Você sabia que a palavra “poesia” vem do grego antigo “poiesis”, que também significa “trabalho”?
Muita gente já refletiu sobre as razões que levaram os fundadores da civilização ocidental a amalgamarem em uma só palavra dois conceitos aparentemente tão diversos. E eu agora me pergunto: o que levou a própria civilização ocidental, no estágio em que a vivemos hoje, a apartar os conceitos de poesia e trabalho em pólos praticamente opostos?
A equação poesia = trabalho é simples e fácil de entender. O relâmpago poético depende do suor do poeta para ser comunicado. Poema é obra. E o chavão “90% de transpiração e 10% de inspiração” é perfeitamente compreensível para qualquer mortal. Os problemas começam quando invertemos o sentido da equação e pensamos na idéia de que trabalho = poesia. Para o imaginário pedestre, poeta é justamente aquele que vive de nuvens, aquele que, na definição oficial do Houaiss, é dado a devaneios.
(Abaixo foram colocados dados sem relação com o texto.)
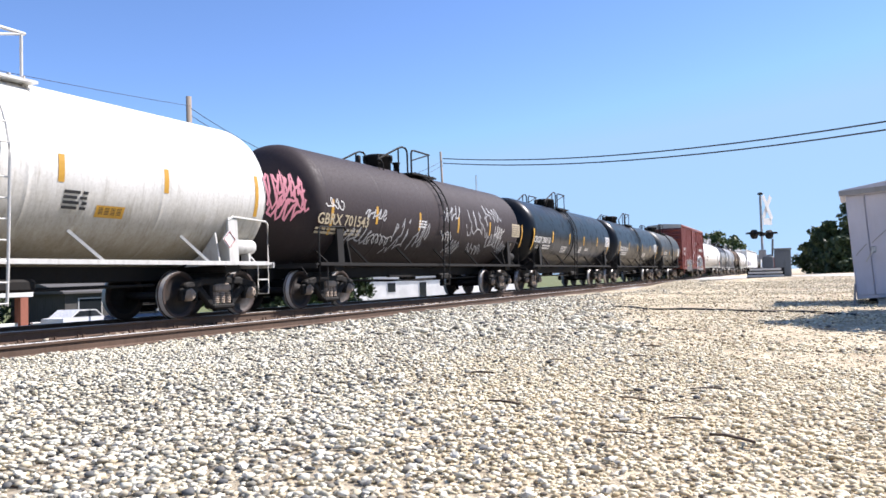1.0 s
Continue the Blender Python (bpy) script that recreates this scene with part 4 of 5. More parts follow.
def build_signal():
    x, y = -1.95, 42.5
    z = float(ground_z(x, y))
    t = thing("crossing_signal", "silver level crossing signal mast with white crossbuck", "crossing signal", (x, y, z - 0.03))
    m = pose(0, 0, 0, rz=0)
    part("mast", Shape().lathe([(0, 0.10), (0.3, 0.08), (0.32, 0.06), (4.25, 0.06), (4.3, 0.0)], 16, "Z"), MIDGREY, t)
    part("base", Shape().box((0, 0, 0.1), (0.5, 0.5, 0.24), bev=0.03).lathe([(0.2, 0.2), (0.4, 0.12)], 16, "Z"), CONC, t)
    for s in (-1, 1):
        r = Euler((0, 0, radians(64))).to_matrix() @ Euler((0, radians(55 * s), 0)).to_matrix()
        part("crossbuck_blade", Shape().box((0.30 + 0.018 * s, 0.06 - 0.009 * s, 3.62), (1.45, 0.015, 0.27), r, 0.004), STENCIL, t, "white crossbuck blade")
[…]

Mesmo que enganada no particular, já que o poeta é de fato um trabalhador dos mais aguerridos a seu ofício, a sabedoria pública tem lá seu fundamento. No mundo de hoje, poesia e trabalho são vinho e petróleo. A poesia, como disse Mallarmé, quer limpar o mundo lotado de palavras para criar silêncio ao redor das coisas. O trabalho hoje quer criar muitas coisas e lotar o redor delas de palavras. Poesia é a linguagem pela qual expressamos nossa eterna surpresa com a beleza ou com o horror da vida. Trabalho é a linguagem pela qual 90% dos nossos contemporâneos esquecem-se dessa eterna surpresa.
A labuta diária é anestésica. Para o mal ou para o bem. Mas uma verdade ainda mais inconveniente que aquela do Al Gore é o fato de que, para a maioria das pessoas, trabalho ainda seja sinônimo de insatisfação. E, pior, a falta de trabalho também. Talvez a mais insana das utopias, o mais nefelibata dos devaneios, seja a idéia de que a humanidade possa um dia sair dessa sinuca de bico que envolve sua relação com o ato de trabalhar. Quando é que as propostas de emprego terão como cerne, tanto do lado do empregador quanto do empregado, a idéia de “vocação”, palavra que aliás tem como origem o latim vo catio, que justamente significa “proposta”, “chamado”, “convite”?
TRABALHA-SE PARA QUÊ?
Robert Frost, um dos grandes nomes da poesia americana do século 20, diz que poeta é uma condição, não uma profissão. É demais esperar que um dia cada profissão humana esteja subjugada à condição mais essencial de cada ser humano? Não sei. Exercer uma profissão harmônica com os desejos vocacionais mais íntimos parece um sonho bem distante da maioria das pessoas. É demais então esperar que um dia essa forma imanente de injustiça social seja corrigida? Também não sei. Mas não me parece que estamos no caminho errado, apesar da histeria produtiva deste início de milênio. Se hoje “trabalho” é sinônimo de “insatisfação”, há não muito tempo “trabalho” era sinônimo de “escravidão”.
Andamos bem. Para andar mais, é preciso primeiro colocar a pergunta: “Trabalha-se para quê?”. Não há uma resposta única. Se em Pirituba trabalha-se mais pela sobrevivência, na Suécia trabalha-se mais pela inserção social, já que a sobrevivência está garantida. Em qualquer lugar, se uns trabalham por dinheiro, outros trabalham pela reputação, pelo poder ou por tudo isso junto. Talvez uma palavra que resuma os desejos e necessidades envolvidos no ato de trabalhar seja “prestígio”. Queremos o reconhecimento da sociedade que nos cerca, seja na forma de um depósito na conta, seja na forma de um afago no ego. “Prestígio.” É uma palavra que tem origem no latim praestigium, assim como a palavra “prestidigitador”. Significa “ilusão”. Ilusão?
É possível que, um dia, toda decisão de trabalho seja baseada menos na idéia daquilo que o mundo quer de cada um de nós e mais na idéia daquilo que de mais íntimo cada um de nós pode dar ao mundo. Nossa vocação. Nesse dia, a vida se tornará mais real. Como a poesia.